The series is inordinately interested in how these two draw out something neither was able to have, and help them each appreciate themselves more than they were able to. It’s why the second episode has a prolonged montage of the two nakedly adoring each other’s bodies, or why Sebastian Stan as Lee mulls over his love life with his penis (an animatronic voiced by, if you can believe it, a toned-down Jason Mantzoukus). The scene is uncomfortable and a little lurid, considering the wider context of the story and Anderson’s apparent wishes, but it’s also wholesome; both they and their bodies have been so commodified that to be simply themselves is its own relief.
Scenes like this one highlight the constant tension that underscores everything in Pam & Tommy. Siegel and Gillespie’s series manages to artfully make its point and build out what an immense tragedy the entire affair was, even if it whiffs certain moments to make them a little too clean. The show stuffs in commentary on a lot of things without feeling overloaded, more often suffering from mostly feeling single-minded and on-the-nose. (Though episodes hint at the intimate-partner violence present in the Anderson-Lee marriage, the show seems more doggedly determined to frame the sex tape as the root of all problems.) But unlike the stagey, Wikipedia-come-to-life elements of Impeachment, Pam & Tommy has an angle and makes its point well. Rogen’s Rand comes to represent some of the best of that promise (as in the first three episodes, where his cruelty has a purpose) and the worst, when his character starts to feel superfluous to the people who are actually getting fucked over by the whole situation.

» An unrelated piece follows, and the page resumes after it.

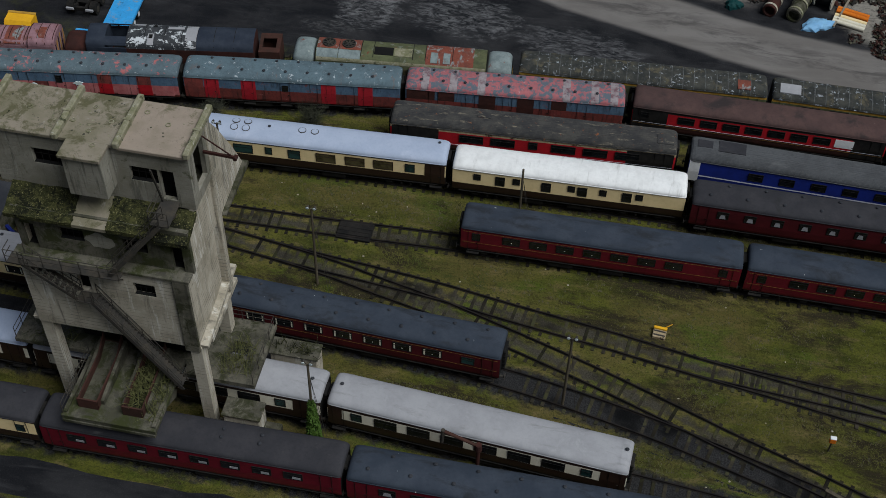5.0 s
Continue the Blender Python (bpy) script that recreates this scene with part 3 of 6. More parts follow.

But ultimately, Pam & Tommy is part of a parade of content that is so intent on relitigating the harms wrongfully done that we end up with a new genre of show that not only has but invites more ethical scrutiny of media. Too much involvement from a star can often lead to disastrous results. But if you’re setting out to vindicate someone, it’s hard to justify doing that against their wishes.
When and where can you watch Pam & Tommy?
The first three episodes are on Hulu now. New episodes of the eight-episode miniseries will drop every Wednesday.